What Buyers Should Take Away
For car shoppers, GM’s shift is a reminder to buy the vehicle that fits real life, not the one that wins arguments online. If you have home charging, predictable daily mileage, and access to incentives or strong lease deals, a GM EV may make excellent sense. The Chevrolet Equinox EV, for example, is aimed at mainstream buyers who want an electric crossover without luxury pricing.
If you tow frequently, drive long rural routes, lack reliable charging, or need a large SUV for family and cargo duty, a gasoline-powered GM vehicle may still be the better choice. There is no shame in choosing the tool that works. A pickup that does the job every day is more useful than an EV bought mainly to impress neighbors who are not helping with the monthly payment.
The best approach is practical. Compare total ownership costs, not just sticker prices. Look at fuel or charging expenses, insurance, maintenance, depreciation, available tax incentives, local electricity rates, and how the vehicle will be used. The “right” answer can vary dramatically from one household to another.
What Investors and Industry Watchers Should Notice
For investors, GM’s gas-car pivot highlights the company’s effort to defend profitability during a messy transition. EVs may define the long-term future, but gas trucks and SUVs define today’s cash flow. That cash flow can fund factories, software, batteries, dividends, buybacks, and future product development.
However, there is also risk. If GM leans too far back into combustion engines, it could fall behind when EV demand accelerates again. If it leans too far into EVs too early, it risks burning cash on vehicles consumers are not ready to buy in sufficient volume. The sweet spot is flexibility, and flexibility is hard when factories cost billions.
That is why GM’s current strategy looks less like a surrender and more like a hedge. The company is trying to keep one foot in the present and one in the future without doing the corporate equivalent of the splits.
Experience-Based Perspective: What GM’s Pivot Feels Like on the Ground
Anyone who has spent time around American car buyers knows this EV transition was never going to be neat. In real life, people do not shop from a policy chart. They shop with budgets, commutes, kids, dogs, job demands, weather, road trips, and that one uncle who insists diesel is a personality type.

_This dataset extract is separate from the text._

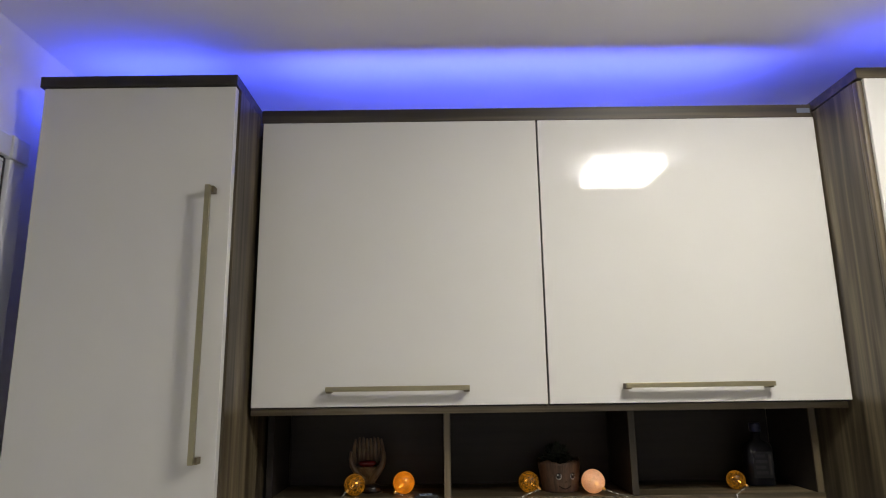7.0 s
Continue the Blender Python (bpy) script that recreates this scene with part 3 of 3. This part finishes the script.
def build_planter():
    c = thing("planter", "small brown bark-textured pot with jagged rim and dark plant", "plant pot", (0.643, 2.14, SHELF))
    n = 48
    bm = bmesh.new()
    rings = []
    rows = [(0.0375, 0.0, 0), (0.040, 0.003, 0), (0.0425, 0.02, 0), (0.0445, 0.04, 0), (0.046, 0.056, 0), (0.0465, 0.062, 1), (0.043, 0.062, 1), (0.041, 0.048, 0), (0.040, 0.046, 0)]
    for r, z, rim in rows:
        ring = []
        for i in range(n):
            a = 2 * math.pi * i / n
            jag = (0.0035 * math.sin(5 * a + 0.4) + 0.003 * abs(math.sin(9 * a))) if rim else 0.0
            rr = r + (0.0007 * math.sin(16 * a + z * 60) if not rim else 0.0)
            ring.append(bm.verts.new((rr * math.cos(a), rr * math.sin(a), z + jag)))
        rings.append(ring)
    for lo, hi in zip(rings, rings[1:]):
        for i in range(n):
            j = (i + 1) % n
            bm.faces.new((lo[i], lo[j], hi[j], hi[i]))
    bm.faces.new(list(reversed(rings[0])))
    bmesh.ops.translate(bm, verts=bm.verts, vec=(0.643, 2.14, SHELF))
    m, nt, b = mat("bark_brown_glaze", rough=0.5)
    nz = noise_tex(nt, mapping(nt, (1, 1, 0.2)), 130.0, 4.0, 0.6, 0.6)
    nt.links.new(ramp(nt, nz, [(0.35, (0.042, 0.022, 0.013)), (0.65, (0.12, 0.066, 0.038))]), b.inputs["Base Color"])
    bump(nt, b, nz, 0.4, 0.0012)
    part("pot", bm, m, c, "brown bark-textured pot", True)
    soil = lathe([(0.0, 0.0495), (0.04, 0.0465), (0.0395, 0.045), (0.0, 0.045)], 24, (0.643, 2.14, SHELF))
    part("soil", soil, plaster("dark_soil", (0.03, 0.02, 0.015)), c)
    leaf_m, nt, b = mat("dark_green_leaf", rough=0.85)
    nz = noise_tex(nt, mapping(nt, (1, 1, 1)), 160.0, 2.0)
    nt.links.new(ramp(nt, nz, [(0.3, (0.007, 0.010, 0.006)), (0.7, (0.018, 0.025, 0.012))]), b.inputs["Base Color"])
    bm = bmesh.new()
    rnd = random.Random(4)
    for k in range(420):
        a, e = rnd.uniform(0, 2 * math.pi), rnd.uniform(-0.5, 1.5)
        d = Vector((math.cos(a) * math.cos(e), math.sin(a) * math.cos(e), math.sin(e)))
        o = Vector((0.638, 2.14, SHELF + 0.066)) + d * rnd.uniform(0.004, 0.026)
        L = rnd.uniform(0.009, 0.017)
        side = d.cross(Vector((0, 0, 1)) + Vector((0.01, 0, 0))).normalized() * L * 0.24
        up = side.cross(d).normalized() * 0.0022
        p0, p1, p2, p3 = o, o + d * L * 0.5 + side, o + d * L, o + d * L * 0.5 - side
        mid = o + d * L * 0.5 + up
        v = [bm.verts.new(p) for p in (p0, p1, p2, p3, mid, o + d * L * 0.5 - up)]
        for q in ((0, 1, 4), (1, 2, 4), (2, 3, 4), (3, 0, 4), (1, 0, 5), (2, 1, 5), (3, 2, 5), (0, 3, 5)):
            bm.faces.new([v[i] for i in q])
    part("foliage", bm, leaf_m, c, "dark green succulent leaves")
    # painted face on the front of the pot
    white, black = mat("glaze_white", (0.75, 0.74, 0.70), 0.25)[0], mat("glaze_black", (0.012, 0.010, 0.010), 0.2)[0]

    def on_pot(a, z, out=0.0):
        rr = 0.0405 + (z - 0.004) * 0.105 + out
        return Vector((0.6435 + rr * math.sin(a), 2.14 - rr * math.cos(a), SHELF + z))

    def spot(a, z, rx, rz, material, out, name, parent, label=""):
        sp = bmesh.new()
        bmesh.ops.create_icosphere(sp, subdivisions=2, radius=1.0)
        m = Matrix.Translation(on_pot(a, z, out)) @ Matrix.Rotation(a, 4, "Z") @ Matrix.Diagonal((rx, 0.0012, rz, 1))
        bmesh.ops.transform(sp, matrix=m, verts=sp.verts)
        return part(name, sp, material, parent, label, True)
    for a in (-0.21, 0.50):
        e = spot(a, 0.0345, 0.0062, 0.0070, white, 0.0006, "painted_eye", c, "painted white oval eye")
        spot(a - 0.01, 0.0356, 0.0054, 0.0063, black, 0.0016, "pupil", e, "black pupil")
        spot(a - 0.04, 0.0380, 0.0013, 0.0015, white, 0.0028, "glint", e, "white glint")
    part("painted_mouth", tube([on_pot(-0.22 + 0.08 * k, 0.0150 - 0.0062 * math.sin(math.pi * k / 8), 0.0008) for k in range(9)], 0.0009, 6), black, c, "dark curved line")
    part("painted_nose", tube([on_pot(0.10 + 0.05 * k, 0.0225 + 0.0012 * math.sin(math.pi * k / 2), 0.0008) for k in range(3)], 0.0007, 6), black, c, "small dark dash")


build_planter()


def build_card_box():
    c = thing("card_case", "small dark card case with a blue and white face", "card", (0.352, 2.085, SHELF))
    turn = Matrix.Translation((0.348, 2.070, SHELF)) @ Matrix.Rotation(radians(8), 4, "Z")
    body = box(-0.024, 0.024, -0.017, 0.017, 0.0, 0.006, 0.001)
    bmesh.ops.transform(body, matrix=turn, verts=body.verts)
    part("case", body, mat("black_case", (0.008, 0.008, 0.010), 0.45)[0], c)
    face = box(-0.013, 0.013, -0.011, 0.009, 0.0061, 0.0068)
    bmesh.ops.transform(face, matrix=turn, verts=face.verts)
    part("face", face, mat("pale_blue_print", (0.45, 0.58, 0.72), 0.3)[0], c, "pale blue printed face")
    for x0, x1 in ((-0.011, -0.003), (0.001, 0.006)):
        st = box(x0, x1, -0.008, 0.004, 0.0069, 0.0072)
        bmesh.ops.transform(st, matrix=turn, verts=st.verts)
        part("print_bar", st, mat("blue_print", (0.08, 0.14, 0.35), 0.4)[0], c)


build_card_box()


def build_bottle():
    c = thing("bottle", "dark blue glass bottle with a pale label and cap", "bottle", (1.102, 2.17, SHELF))
    out = []
    for k in range(20):
        a = 2 * math.pi * k / 20
        q = (abs(math.cos(a)) ** 4 + abs(math.sin(a)) ** 4) ** -0.25
        out.append((q * math.cos(a), q * math.sin(a)))
    bm = bmesh.new()
    rings = []
    for sx, sy, z in ((0.028, 0.018, 0.0), (0.031, 0.021, 0.003), (0.031, 0.021, 0.082), (0.027, 0.018, 0.091), (0.012, 0.011, 0.098), (0.0095, 0.0095, 0.102), (0.0095, 0.0095, 0.116)):
        rings.append([bm.verts.new((1.102 + sx * x, 2.170 + sy * y, SHELF + z)) for x, y in out])
    for lo, hi in zip(rings, rings[1:]):
        for i in range(20):
            j = (i + 1) % 20
            bm.faces.new((lo[i], lo[j], hi[j], hi[i]))
    bm.faces.new(list(reversed(rings[0])))
    bm.faces.new(rings[-1])
    part("body", bm, mat("dark_blue_glass", (0.006, 0.008, 0.014), 0.35)[0], c, "", True)
    part("cap", lathe([(0.0, 0.1165), (0.012, 0.1165), (0.0125, 0.12), (0.0125, 0.134), (0.011, 0.136), (0.0, 0.136)], 18, (1.102, 2.170, SHELF)), mat("navy_cap", (0.012, 0.016, 0.045), 0.35)[0], c, "navy cap", True)
    lab = part("label", box(1.080, 1.124, 2.1455, 2.1468, SHELF + 0.018, SHELF + 0.074, 0.0004), mat("faded_label", (0.028, 0.03, 0.038), 0.5)[0], c, "faded grey label")
    for i in range(4):
        part("print_bar", box(1.085, 1.111 - 0.004 * (i % 2), 2.1446, 2.1454, SHELF + 0.026 + i * 0.012, SHELF + 0.032 + i * 0.012), mat("label_print", (0.06, 0.063, 0.075), 0.5)[0], lab)
    part("print_bar", box(1.1145, 1.120, 2.1446, 2.1454, SHELF + 0.024, SHELF + 0.068), mat("label_edge", (0.075, 0.075, 0.08), 0.5)[0], lab)


build_bottle()


# ---------------------------------------------------------------- small things on the walls
def build_chain():
    c = thing("blind_chain", "thin beaded pull chain hanging beside the window", "chain", (XL, 1.866, 2.08))
    hook = tube([(XL - 0.002, 1.866, 2.085), (XL + 0.007, 1.866, 2.085), (XL + 0.0075, 1.866, 2.08)], 0.0014, 6)
    part("hook", hook, PLASTIC_WHITE, c)
    bm = bmesh.new()
    z = 2.079
    while z > 1.25:
        bmesh.ops.create_icosphere(bm, subdivisions=1, radius=0.0019, matrix=Matrix.Translation((XL + 0.0055, 1.866 + 0.0012 * math.sin(z * 9), z)))
        z -= 0.0105
    tagged(part("beads", bm, PLASTIC_WHITE, c, "white plastic beads"), kind="stuff")
    part("cord", tube([(XL + 0.0055, 1.866, 2.08), (XL + 0.0055, 1.866, 1.25)], 0.0005, 5), PLASTIC_WHITE, c)


build_chain()
single("nail", tube([(0.466, YB + 0.002, 1.072), (0.466, YB - 0.004, 1.071)], 0.0014, 6), BRONZE_DARK, "tiny dark nail in the white wall", "nail")
single("screw_cap", lathe([(0.0, 0.0), (0.003, 0.0), (0.003, 0.002), (0.0015, 0.003), (0.0, 0.003)], 10, (0.012, BR_Y + 0.014, BR_TOP)), GASKET, "tiny dark screw cap on the cabinet top", "screw cap")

Walk through a typical dealership lot and the story becomes obvious. EVs attract curiosity. People want to sit in them, ask about range, poke the screens, and enjoy the spaceship feeling. But when the conversation turns to charging, monthly payments, winter range, towing, and resale value, some shoppers slow down. They are not anti-EV. They are cautious. A vehicle is usually the second-most expensive thing a household buys. Caution is not ignorance; it is survival.
For a family in a suburb with a garage, an EV can be wonderfully convenient. Plug in at night, wake up to a full battery, and skip gas stations almost entirely. That is the dream version, and for many owners it is real. But for an apartment renter, a rural driver, a contractor, or a family that regularly drives long distances, the equation changes. Public charging has improved, but it still does not feel as effortless as pulling into a gas station, filling up in five minutes, and grabbing a questionable hot dog under a heat lamp.
That is why GM’s renewed investment in gasoline vehicles feels less like a betrayal and more like an admission that customers live in different realities. A Silverado buyer in Texas, a Lyriq buyer in California, a Bolt buyer in Michigan, and a Tahoe buyer in Ohio may all be making rational choices. The market is not one lane wide.
From a practical ownership standpoint, GM’s pivot may even help consumers. If the company keeps building strong gas vehicles while improving EVs at a sustainable pace, buyers get more choice. They are not forced into one technology before the infrastructure, pricing, and product fit are ready. Meanwhile, EV shoppers benefit when automakers compete on real value instead of relying on subsidies and hype.
The experience also shows how emotional the auto transition has become. Some EV fans see any investment in gas vehicles as backward. Some gas loyalists treat EVs like battery-powered lawn ornaments. Most buyers are somewhere in the middle. They want vehicles that work. They want fair prices. They want reliability. They want the freedom to drive without becoming amateur energy analysts.
GM appears to be responding to that middle majority. It is saying, in effect, “We still believe in EVs, but we also believe in selling what customers want right now.” That may not make for the cleanest headline, but it is probably the most realistic strategy. The future of the car business will not be written by slogans alone. It will be written by monthly payments, charging stations, factory schedules, profit margins, and millions of ordinary buying decisions.
In the end, GM’s gas-car comeback is not the death of the EV dream. It is the moment the dream met traffic, weather, road construction, and a few brutal financing terms. The destination may still be electric, but the trip will include more detours than expected. And if GM wants to reach that destination, it first has to keep the engine runningliterally and financially.
Conclusion
GM’s decision to re-embrace gas cars is not a simple retreat from electric vehicles. It is a strategic reset. The company is protecting its profitable gasoline-powered trucks and SUVs while adjusting EV production to match demand, pricing realities, and policy changes. The EV market is still important, but the road to mass adoption is bumpier than automakers once hoped.
For consumers, this means more choice and a longer transition period. For GM, it means walking a careful line between today’s profits and tomorrow’s technology. Gas vehicles are not gone. EVs are not dead. The real story is that the auto industry’s future will be mixed, messy, and more practical than the glossy launch events suggested.